7.2.4. The culture has changed

In view of changes in leader roles and organizational practices, female leaders have come to symbolize new types of leadership that connote greater effectiveness and synergy than leadership of the past [Adler, 1999]. Appointments of women signal an organization's departure from past practices and help it to capture the symbols of innovation and progressive change. For example, the choice of Shirley Tilghman as President of Princeton University expressed this Ivy League university's transition to a progressive institution that fosters the talents of women as well as men [Zernike, 2001]. This new cultural symbolism may be fueled in part by exposure of the illegal and unethical business practices of Enron and other businesses led by men (e.g., [Lavelle et al., 2002]). Thus, after Smith Barney was exposed for fraudulent financial research, Sallie Krawcheck became CEO, symbolizing competence and honesty [Rynecki, 2003].

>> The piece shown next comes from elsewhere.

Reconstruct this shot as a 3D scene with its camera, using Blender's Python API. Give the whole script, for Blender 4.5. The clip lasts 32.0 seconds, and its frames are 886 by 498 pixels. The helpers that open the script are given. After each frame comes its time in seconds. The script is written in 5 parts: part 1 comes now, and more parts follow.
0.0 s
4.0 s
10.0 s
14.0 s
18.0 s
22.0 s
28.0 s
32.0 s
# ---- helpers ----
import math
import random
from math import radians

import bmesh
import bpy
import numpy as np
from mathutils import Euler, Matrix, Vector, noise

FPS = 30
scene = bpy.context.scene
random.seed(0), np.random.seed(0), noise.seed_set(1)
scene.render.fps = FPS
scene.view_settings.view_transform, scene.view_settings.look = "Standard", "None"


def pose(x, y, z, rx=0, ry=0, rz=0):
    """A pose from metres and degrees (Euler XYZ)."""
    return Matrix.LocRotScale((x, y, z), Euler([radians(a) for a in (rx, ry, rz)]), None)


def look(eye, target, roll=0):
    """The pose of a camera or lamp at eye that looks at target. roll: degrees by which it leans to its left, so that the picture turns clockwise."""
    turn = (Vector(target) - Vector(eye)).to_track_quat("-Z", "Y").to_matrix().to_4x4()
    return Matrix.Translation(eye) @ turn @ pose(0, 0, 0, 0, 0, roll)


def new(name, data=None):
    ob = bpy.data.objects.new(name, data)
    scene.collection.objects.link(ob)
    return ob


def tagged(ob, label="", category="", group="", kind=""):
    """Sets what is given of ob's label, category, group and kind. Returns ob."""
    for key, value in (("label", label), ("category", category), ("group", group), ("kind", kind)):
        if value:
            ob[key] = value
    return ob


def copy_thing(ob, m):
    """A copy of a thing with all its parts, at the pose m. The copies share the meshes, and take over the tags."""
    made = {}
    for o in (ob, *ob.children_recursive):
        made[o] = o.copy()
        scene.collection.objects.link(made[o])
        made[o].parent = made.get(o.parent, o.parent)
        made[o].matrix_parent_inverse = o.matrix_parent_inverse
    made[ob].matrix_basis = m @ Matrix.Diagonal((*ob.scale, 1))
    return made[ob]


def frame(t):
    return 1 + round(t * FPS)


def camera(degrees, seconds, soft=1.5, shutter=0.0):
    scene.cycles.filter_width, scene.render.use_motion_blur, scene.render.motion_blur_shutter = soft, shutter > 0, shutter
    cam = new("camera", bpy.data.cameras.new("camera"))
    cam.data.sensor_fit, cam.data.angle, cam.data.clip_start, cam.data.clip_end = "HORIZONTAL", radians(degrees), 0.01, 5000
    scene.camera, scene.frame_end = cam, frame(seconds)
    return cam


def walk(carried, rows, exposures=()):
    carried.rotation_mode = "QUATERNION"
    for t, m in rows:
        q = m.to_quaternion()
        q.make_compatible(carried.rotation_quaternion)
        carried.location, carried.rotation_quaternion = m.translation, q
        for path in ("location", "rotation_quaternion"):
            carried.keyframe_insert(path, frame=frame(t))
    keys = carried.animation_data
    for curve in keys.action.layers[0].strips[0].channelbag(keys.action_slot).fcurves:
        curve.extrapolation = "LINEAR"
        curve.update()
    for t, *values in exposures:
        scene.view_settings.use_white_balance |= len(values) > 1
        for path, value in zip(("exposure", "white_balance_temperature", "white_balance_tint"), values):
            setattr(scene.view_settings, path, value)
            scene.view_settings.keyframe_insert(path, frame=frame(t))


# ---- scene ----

This symbolic shift in the meaning conveyed by appointments of women to high positions is one force underlying the surge of claims of female advantage in trade books and newspaper and magazine articles in the United States. However, concerning the specific issues of sex differences in leadership style and effectiveness, scientific evidence produces the narrower conclusions that we have set forth in this article. Nonetheless, consistent with this evidence, gender-fair organizations substantially enlarge the pool of talent from which they select their managers, and, for many managerial roles, the selection of women can increase organizations' chances of obtaining leaders who are especially effective under modern conditions.

1 In this article, the terms sex and sexes denote the grouping of people into female and male categories. The terms sex differences and similarities are applied to describe the results of comparing these two groups. The term gender refers to the meanings that societies and individuals ascribe to these female and male categories. We do not intend to use these terms to give priority to any class of causes that may underlie sex and gender effects.